Bad bosses are not necessarily bad people. Many people in managerial positions never had training in leadership or managerial sciences. In fact, one study from two years ago identified the single top reason for promotion to management as an ability to do the job being managed. It is not just the best salespeople who make the best managers; that is true for most positions.

So how to get out of this cycle?

  • Use those same pre-employment tests to identify those with managerial talent and begin to cultivate it early.
  • Create an internal leadership development program that focuses on the first few years for new hires, complete with a mentoring and job rotation process.
  • Get new hires an internal mentor and teach the mentors how not to become a second boss.
  • Provide regular 360 feedback focusing on managerial presence and skill as well as leadership competencies.

In a recent peer advisory group I visited (not one of mine here in Little Rock), I heard a CEO describe a conundrum.
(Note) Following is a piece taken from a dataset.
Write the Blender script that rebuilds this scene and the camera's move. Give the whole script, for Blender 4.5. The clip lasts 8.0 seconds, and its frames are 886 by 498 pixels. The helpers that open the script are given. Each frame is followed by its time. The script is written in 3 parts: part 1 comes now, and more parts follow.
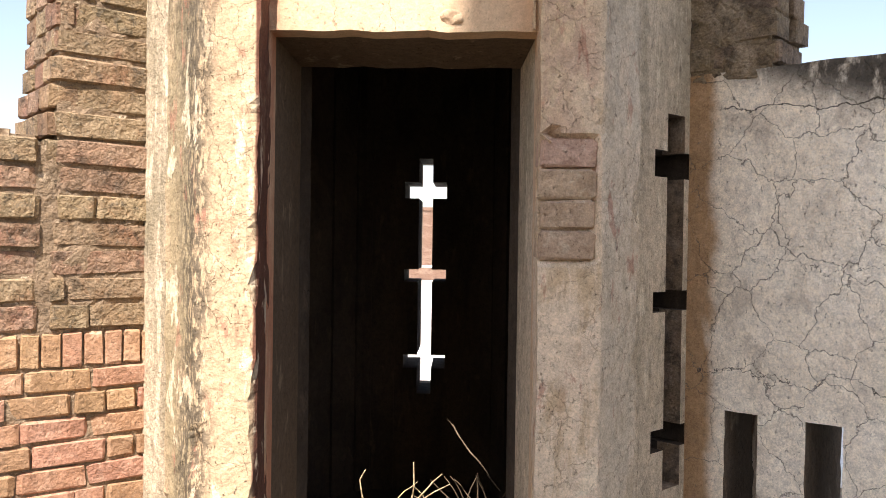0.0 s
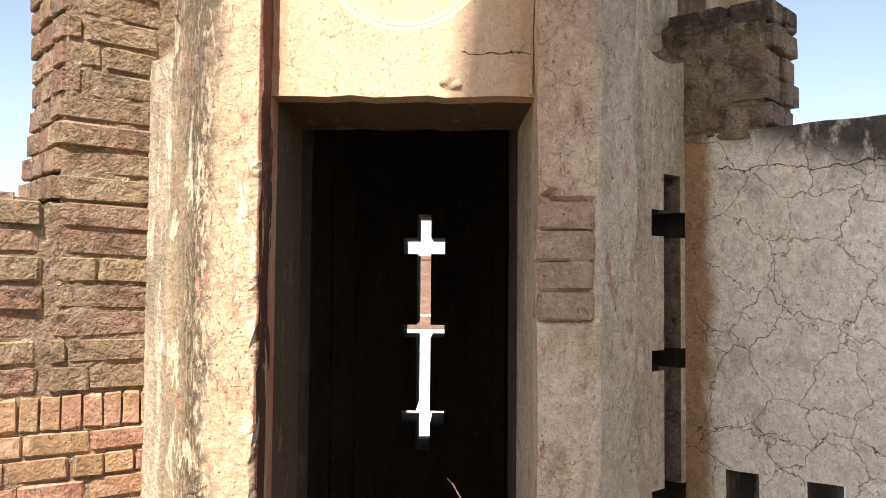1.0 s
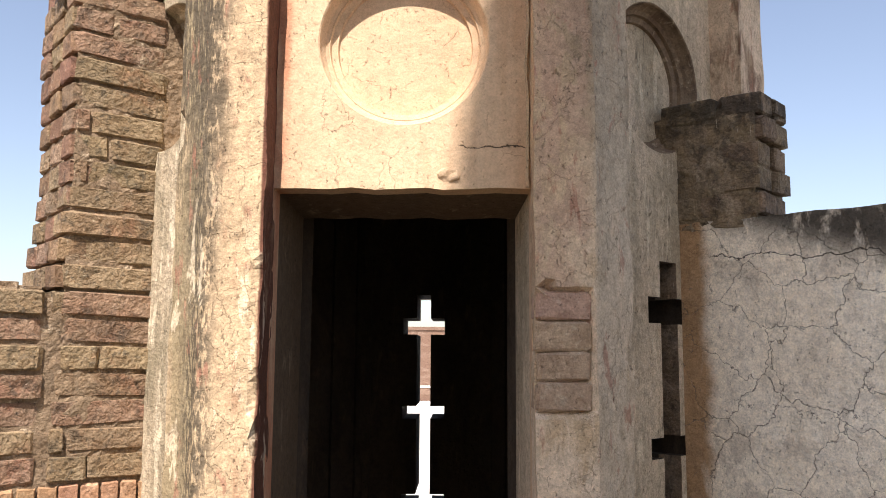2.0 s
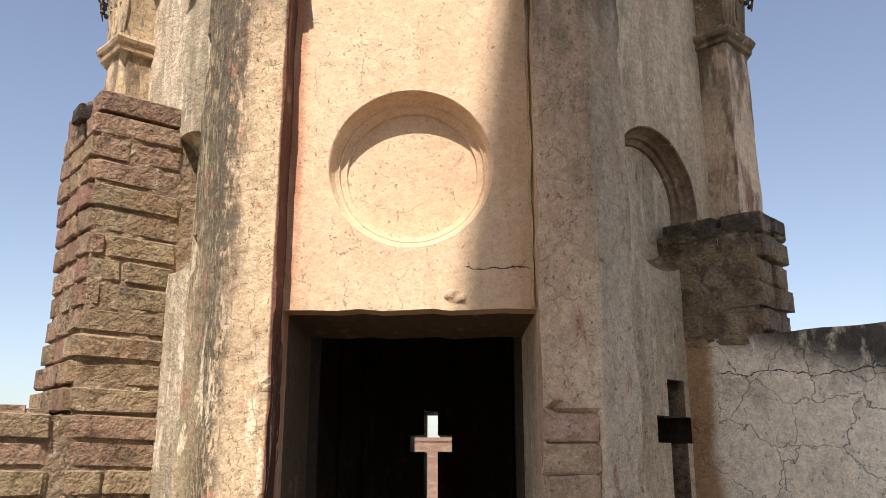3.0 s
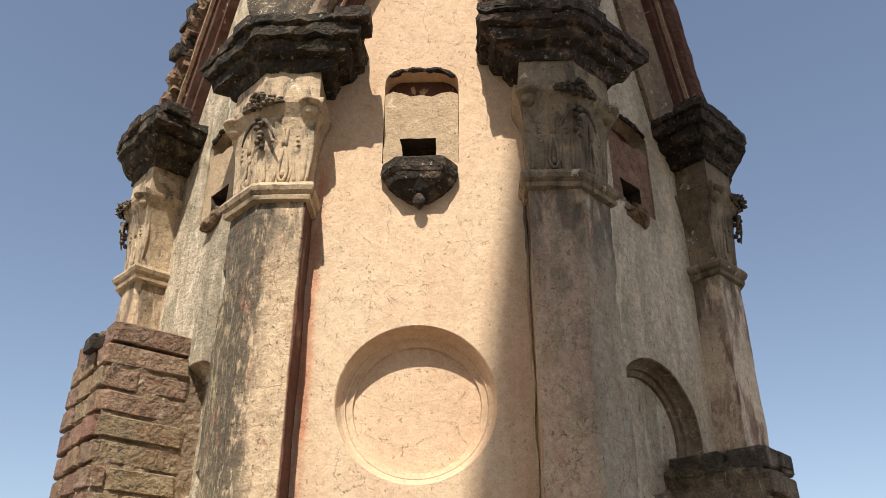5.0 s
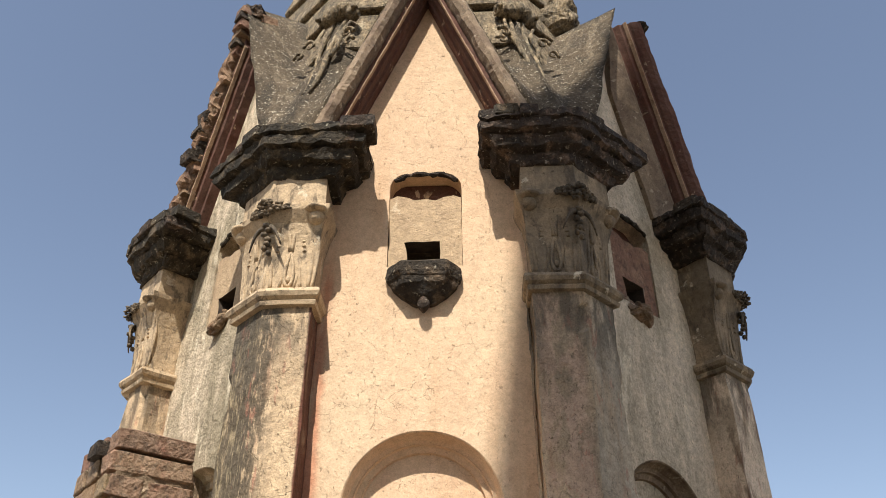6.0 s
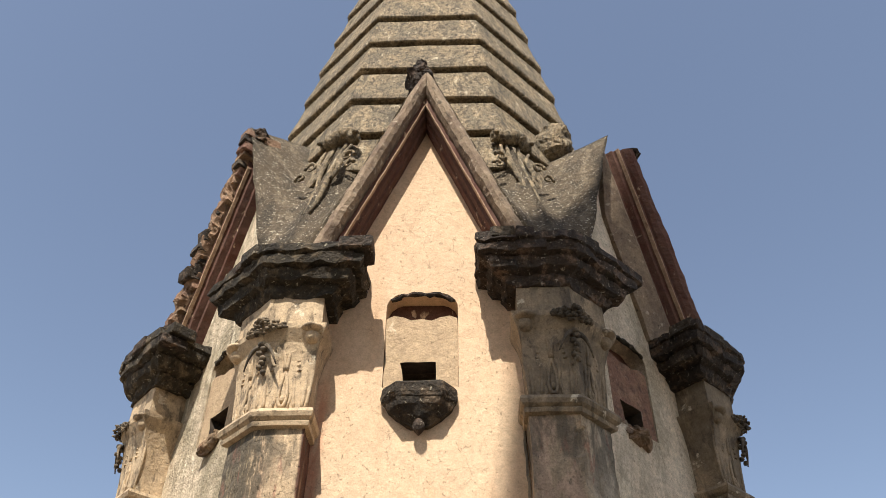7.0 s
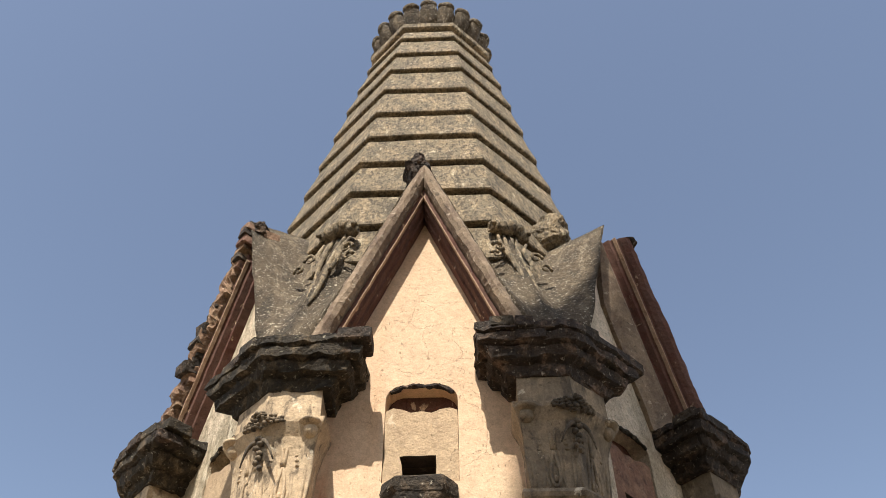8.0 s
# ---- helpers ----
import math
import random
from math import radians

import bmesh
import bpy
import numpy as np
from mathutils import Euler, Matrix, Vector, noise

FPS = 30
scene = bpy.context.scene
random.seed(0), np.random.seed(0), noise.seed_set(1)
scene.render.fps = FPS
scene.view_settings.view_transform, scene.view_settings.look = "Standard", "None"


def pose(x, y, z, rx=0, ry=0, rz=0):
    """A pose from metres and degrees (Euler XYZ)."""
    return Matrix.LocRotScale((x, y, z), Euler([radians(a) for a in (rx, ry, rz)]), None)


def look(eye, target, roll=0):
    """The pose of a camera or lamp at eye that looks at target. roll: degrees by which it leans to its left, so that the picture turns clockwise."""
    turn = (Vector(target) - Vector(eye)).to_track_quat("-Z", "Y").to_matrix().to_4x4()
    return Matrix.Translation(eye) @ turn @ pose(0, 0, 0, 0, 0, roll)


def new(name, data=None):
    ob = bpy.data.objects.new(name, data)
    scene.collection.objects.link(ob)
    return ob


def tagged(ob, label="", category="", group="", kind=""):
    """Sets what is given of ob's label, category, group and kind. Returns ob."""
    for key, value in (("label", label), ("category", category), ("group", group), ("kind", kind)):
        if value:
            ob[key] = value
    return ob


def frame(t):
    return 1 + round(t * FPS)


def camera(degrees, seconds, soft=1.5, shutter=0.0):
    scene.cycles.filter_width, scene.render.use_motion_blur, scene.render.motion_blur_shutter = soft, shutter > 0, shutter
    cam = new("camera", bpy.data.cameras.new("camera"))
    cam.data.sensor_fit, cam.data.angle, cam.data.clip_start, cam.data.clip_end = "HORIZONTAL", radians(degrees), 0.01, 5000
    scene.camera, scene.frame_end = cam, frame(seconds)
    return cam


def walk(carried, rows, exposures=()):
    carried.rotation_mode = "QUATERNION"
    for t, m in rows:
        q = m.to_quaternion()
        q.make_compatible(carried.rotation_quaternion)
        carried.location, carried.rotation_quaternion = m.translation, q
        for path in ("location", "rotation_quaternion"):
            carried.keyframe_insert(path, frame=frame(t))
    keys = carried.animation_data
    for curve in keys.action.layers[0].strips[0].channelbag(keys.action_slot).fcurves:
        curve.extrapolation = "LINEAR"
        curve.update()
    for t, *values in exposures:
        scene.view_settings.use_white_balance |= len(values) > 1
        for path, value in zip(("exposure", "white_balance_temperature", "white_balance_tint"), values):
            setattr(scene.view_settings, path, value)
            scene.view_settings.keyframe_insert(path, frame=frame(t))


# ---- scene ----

His CFO was very skilled as a financial strategist but had a 25 percent turnover rate among his staff. Clearly the CFO was a bad boss that people were leaving, and no amount of training or coaching was having an impact.

After 30 minutes of looking at the cost of the turnover, the idea of a chief of staff position who could handle the managerial oversight of the finance organization looked like a bargain. The CFO then could concentrate on what he was very, very good at.

After all, we are not all going to be great bosses.